THE REQUEST: Give back, exactly as written, the lines from the beginning of the listing through the one that contains "cross stitching inside".
============================================================
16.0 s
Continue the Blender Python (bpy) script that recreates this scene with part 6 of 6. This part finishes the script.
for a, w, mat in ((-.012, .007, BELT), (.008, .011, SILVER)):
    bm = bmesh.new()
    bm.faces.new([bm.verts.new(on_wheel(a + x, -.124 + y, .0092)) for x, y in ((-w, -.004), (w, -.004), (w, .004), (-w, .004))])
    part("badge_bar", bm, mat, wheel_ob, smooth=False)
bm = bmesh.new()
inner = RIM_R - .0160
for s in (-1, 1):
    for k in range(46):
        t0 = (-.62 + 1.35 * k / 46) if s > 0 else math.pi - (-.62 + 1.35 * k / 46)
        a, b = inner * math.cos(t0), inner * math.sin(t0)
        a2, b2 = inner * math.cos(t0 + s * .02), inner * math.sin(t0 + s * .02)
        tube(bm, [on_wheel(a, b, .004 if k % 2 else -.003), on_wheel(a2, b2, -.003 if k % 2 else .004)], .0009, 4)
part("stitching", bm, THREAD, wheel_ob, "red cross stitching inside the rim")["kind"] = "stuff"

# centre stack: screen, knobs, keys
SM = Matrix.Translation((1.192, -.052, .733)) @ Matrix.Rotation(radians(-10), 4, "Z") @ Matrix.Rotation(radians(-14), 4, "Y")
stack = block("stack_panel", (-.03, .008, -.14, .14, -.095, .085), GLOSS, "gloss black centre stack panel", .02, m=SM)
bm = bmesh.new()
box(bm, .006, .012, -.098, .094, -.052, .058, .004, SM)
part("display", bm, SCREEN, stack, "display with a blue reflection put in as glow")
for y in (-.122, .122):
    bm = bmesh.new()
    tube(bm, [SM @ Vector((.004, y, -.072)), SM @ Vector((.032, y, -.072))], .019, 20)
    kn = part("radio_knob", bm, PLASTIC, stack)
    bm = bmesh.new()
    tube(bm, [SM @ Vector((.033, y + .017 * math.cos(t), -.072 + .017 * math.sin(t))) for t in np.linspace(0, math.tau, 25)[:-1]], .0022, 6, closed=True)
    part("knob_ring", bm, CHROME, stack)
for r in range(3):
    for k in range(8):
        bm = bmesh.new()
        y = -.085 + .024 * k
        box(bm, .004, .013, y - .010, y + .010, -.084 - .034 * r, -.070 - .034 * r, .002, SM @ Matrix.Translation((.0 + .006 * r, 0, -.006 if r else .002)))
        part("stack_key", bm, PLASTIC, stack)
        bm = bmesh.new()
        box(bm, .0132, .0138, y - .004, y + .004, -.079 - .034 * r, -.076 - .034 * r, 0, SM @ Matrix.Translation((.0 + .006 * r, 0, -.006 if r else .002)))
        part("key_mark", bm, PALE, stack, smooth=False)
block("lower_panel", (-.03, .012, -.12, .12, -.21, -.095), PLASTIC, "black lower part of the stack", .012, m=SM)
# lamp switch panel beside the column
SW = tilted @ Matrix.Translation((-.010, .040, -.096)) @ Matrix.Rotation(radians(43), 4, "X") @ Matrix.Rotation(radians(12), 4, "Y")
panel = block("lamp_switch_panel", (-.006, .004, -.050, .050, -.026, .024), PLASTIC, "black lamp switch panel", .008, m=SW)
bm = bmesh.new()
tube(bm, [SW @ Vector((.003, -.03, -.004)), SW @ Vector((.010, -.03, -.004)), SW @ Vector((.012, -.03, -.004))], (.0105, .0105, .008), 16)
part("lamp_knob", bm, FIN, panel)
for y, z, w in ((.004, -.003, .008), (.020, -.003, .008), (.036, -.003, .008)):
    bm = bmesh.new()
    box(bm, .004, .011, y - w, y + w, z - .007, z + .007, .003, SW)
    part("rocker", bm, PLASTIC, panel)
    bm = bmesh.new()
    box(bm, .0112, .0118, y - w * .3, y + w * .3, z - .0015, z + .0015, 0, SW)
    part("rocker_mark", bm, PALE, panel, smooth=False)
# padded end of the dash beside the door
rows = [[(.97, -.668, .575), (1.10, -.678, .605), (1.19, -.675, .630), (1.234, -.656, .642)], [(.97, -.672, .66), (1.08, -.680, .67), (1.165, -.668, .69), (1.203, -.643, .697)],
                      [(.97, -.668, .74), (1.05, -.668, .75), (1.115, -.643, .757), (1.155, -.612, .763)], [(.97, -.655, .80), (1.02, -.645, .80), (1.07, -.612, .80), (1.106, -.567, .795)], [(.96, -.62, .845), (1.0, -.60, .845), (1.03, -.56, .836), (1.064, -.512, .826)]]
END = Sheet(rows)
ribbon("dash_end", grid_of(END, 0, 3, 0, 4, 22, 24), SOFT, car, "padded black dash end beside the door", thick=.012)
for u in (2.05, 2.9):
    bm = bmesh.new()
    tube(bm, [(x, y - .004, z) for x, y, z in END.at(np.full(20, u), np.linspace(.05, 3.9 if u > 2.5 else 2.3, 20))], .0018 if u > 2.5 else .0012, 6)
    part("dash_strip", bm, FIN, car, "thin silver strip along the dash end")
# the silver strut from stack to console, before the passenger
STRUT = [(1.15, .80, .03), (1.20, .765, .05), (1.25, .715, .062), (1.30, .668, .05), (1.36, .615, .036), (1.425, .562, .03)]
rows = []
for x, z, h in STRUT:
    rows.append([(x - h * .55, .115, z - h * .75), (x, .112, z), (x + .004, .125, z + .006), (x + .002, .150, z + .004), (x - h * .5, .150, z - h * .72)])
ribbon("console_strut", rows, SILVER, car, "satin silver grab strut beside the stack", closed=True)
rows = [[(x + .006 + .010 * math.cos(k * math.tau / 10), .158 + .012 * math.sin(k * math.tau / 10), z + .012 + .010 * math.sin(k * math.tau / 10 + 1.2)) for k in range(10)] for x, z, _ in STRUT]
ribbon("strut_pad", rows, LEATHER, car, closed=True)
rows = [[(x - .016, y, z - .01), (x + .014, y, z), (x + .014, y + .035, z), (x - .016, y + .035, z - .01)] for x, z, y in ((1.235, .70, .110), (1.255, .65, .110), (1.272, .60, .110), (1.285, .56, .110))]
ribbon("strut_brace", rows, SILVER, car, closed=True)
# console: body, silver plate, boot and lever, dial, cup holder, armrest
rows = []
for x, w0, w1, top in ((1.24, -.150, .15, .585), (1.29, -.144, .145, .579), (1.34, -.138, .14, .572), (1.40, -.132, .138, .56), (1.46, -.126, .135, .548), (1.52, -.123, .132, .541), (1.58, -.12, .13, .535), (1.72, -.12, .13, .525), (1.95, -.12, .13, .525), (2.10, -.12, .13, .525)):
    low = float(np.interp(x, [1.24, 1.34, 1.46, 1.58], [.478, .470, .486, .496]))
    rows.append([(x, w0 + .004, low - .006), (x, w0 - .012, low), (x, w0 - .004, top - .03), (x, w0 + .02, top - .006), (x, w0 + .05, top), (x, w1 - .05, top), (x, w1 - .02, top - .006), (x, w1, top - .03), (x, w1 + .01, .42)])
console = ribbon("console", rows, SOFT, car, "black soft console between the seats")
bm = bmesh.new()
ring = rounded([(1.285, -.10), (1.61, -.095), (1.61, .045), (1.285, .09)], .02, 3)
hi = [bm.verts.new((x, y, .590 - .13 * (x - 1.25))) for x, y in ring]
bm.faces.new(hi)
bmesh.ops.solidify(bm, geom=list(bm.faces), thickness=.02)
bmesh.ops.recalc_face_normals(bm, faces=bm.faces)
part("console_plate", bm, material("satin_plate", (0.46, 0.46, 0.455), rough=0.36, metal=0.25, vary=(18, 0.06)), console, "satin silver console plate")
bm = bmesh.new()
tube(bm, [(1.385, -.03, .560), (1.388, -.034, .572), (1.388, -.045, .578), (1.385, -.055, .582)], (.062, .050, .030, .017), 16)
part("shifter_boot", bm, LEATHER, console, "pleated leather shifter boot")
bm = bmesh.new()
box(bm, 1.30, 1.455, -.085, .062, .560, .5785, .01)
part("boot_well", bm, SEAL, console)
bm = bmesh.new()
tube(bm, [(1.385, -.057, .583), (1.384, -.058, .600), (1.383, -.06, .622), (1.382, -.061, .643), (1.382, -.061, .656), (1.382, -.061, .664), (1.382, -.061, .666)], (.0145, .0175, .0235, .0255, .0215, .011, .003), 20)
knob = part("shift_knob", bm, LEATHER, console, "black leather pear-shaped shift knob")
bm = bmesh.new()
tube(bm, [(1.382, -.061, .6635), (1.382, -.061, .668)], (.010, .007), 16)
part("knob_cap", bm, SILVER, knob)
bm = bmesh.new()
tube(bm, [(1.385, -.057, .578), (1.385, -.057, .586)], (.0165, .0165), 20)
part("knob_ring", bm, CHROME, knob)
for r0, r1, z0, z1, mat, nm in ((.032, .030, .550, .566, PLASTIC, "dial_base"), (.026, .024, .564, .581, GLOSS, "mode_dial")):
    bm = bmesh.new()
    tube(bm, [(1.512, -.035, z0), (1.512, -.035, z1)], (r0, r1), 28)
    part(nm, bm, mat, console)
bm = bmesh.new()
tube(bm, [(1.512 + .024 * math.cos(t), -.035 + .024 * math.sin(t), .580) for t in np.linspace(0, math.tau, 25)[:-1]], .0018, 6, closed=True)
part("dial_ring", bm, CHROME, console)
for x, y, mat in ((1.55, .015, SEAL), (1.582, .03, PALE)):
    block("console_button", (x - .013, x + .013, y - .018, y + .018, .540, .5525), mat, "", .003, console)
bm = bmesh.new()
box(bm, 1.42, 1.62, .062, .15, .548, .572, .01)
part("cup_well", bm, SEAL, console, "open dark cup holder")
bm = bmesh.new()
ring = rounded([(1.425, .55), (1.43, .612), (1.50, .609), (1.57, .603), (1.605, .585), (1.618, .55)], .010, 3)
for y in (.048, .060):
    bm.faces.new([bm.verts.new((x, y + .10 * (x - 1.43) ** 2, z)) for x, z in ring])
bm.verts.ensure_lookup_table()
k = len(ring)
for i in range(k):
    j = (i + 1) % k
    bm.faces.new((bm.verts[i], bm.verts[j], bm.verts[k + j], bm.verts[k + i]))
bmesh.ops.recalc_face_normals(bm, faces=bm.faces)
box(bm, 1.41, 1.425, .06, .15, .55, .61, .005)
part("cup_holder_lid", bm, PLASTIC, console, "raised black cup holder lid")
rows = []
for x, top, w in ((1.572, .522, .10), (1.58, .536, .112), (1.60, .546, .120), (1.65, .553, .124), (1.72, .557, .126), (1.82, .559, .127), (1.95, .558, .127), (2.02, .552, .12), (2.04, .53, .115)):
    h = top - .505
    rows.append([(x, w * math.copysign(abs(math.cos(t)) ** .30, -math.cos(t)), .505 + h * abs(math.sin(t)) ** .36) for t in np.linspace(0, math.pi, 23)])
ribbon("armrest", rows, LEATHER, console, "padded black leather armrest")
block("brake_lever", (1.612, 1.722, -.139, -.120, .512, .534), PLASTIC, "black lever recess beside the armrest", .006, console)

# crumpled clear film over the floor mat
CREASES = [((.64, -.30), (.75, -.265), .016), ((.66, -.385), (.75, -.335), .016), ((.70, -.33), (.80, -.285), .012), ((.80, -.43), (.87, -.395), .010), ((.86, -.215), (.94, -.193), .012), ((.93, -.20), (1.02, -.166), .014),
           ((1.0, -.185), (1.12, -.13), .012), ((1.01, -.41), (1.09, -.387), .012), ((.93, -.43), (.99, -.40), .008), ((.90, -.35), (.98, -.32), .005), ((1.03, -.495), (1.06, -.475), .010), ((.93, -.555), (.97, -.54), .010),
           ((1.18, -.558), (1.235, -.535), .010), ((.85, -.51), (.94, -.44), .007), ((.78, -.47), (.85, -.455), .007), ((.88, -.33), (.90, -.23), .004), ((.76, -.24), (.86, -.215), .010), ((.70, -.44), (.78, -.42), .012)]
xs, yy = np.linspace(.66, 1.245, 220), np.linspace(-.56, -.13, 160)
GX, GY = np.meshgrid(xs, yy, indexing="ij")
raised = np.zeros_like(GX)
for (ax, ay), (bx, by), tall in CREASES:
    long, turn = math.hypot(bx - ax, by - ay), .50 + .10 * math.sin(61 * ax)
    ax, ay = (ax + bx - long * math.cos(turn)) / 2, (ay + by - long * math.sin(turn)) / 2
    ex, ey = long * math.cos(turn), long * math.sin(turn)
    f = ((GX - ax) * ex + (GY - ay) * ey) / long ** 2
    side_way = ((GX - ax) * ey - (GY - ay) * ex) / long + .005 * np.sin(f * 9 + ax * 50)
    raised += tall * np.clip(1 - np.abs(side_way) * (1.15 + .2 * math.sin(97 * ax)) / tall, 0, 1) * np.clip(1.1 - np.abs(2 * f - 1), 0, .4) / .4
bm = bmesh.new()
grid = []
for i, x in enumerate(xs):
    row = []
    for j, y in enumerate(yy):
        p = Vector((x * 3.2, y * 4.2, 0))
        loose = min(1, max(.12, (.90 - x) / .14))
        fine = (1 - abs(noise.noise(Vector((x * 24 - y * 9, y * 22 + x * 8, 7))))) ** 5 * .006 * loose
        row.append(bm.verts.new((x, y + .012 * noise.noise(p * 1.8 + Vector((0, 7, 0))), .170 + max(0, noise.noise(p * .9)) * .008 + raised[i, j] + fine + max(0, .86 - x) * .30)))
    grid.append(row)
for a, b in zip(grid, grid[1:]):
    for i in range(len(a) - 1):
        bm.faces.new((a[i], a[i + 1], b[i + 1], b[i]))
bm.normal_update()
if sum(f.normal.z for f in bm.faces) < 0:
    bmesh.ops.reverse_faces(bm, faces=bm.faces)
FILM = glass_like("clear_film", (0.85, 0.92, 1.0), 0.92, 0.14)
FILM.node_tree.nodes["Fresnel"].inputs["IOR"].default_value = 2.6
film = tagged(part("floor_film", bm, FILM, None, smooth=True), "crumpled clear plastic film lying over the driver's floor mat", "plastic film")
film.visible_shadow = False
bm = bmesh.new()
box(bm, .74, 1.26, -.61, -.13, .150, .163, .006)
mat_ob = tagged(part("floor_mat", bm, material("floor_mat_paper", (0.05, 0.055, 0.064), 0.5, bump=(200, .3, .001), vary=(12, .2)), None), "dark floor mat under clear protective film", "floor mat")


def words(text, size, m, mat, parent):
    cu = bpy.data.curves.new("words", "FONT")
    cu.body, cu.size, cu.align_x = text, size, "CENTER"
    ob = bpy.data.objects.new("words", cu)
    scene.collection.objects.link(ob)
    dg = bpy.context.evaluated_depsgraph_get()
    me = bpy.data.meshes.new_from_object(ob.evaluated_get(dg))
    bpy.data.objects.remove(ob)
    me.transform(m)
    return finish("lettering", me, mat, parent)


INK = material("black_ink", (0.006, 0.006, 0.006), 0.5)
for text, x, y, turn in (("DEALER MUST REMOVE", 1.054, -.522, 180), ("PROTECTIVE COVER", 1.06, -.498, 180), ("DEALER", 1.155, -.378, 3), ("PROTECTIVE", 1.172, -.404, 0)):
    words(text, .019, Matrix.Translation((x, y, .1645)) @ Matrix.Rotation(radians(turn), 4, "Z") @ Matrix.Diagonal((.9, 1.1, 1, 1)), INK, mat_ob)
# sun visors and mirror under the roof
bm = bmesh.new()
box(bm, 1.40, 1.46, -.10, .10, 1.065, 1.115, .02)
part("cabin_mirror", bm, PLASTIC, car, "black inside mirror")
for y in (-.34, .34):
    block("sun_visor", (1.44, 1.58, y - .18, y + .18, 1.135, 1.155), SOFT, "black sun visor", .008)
============================================================
PROBLEM SOLUTION:
16.0 s
Continue the Blender Python (bpy) script that recreates this scene with part 6 of 6. This part finishes the script.
for a, w, mat in ((-.012, .007, BELT), (.008, .011, SILVER)):
    bm = bmesh.new()
    bm.faces.new([bm.verts.new(on_wheel(a + x, -.124 + y, .0092)) for x, y in ((-w, -.004), (w, -.004), (w, .004), (-w, .004))])
    part("badge_bar", bm, mat, wheel_ob, smooth=False)
bm = bmesh.new()
inner = RIM_R - .0160
for s in (-1, 1):
    for k in range(46):
        t0 = (-.62 + 1.35 * k / 46) if s > 0 else math.pi - (-.62 + 1.35 * k / 46)
        a, b = inner * math.cos(t0), inner * math.sin(t0)
        a2, b2 = inner * math.cos(t0 + s * .02), inner * math.sin(t0 + s * .02)
        tube(bm, [on_wheel(a, b, .004 if k % 2 else -.003), on_wheel(a2, b2, -.003 if k % 2 else .004)], .0009, 4)
part("stitching", bm, THREAD, wheel_ob, "red cross stitching inside the rim")["kind"] = "stuff"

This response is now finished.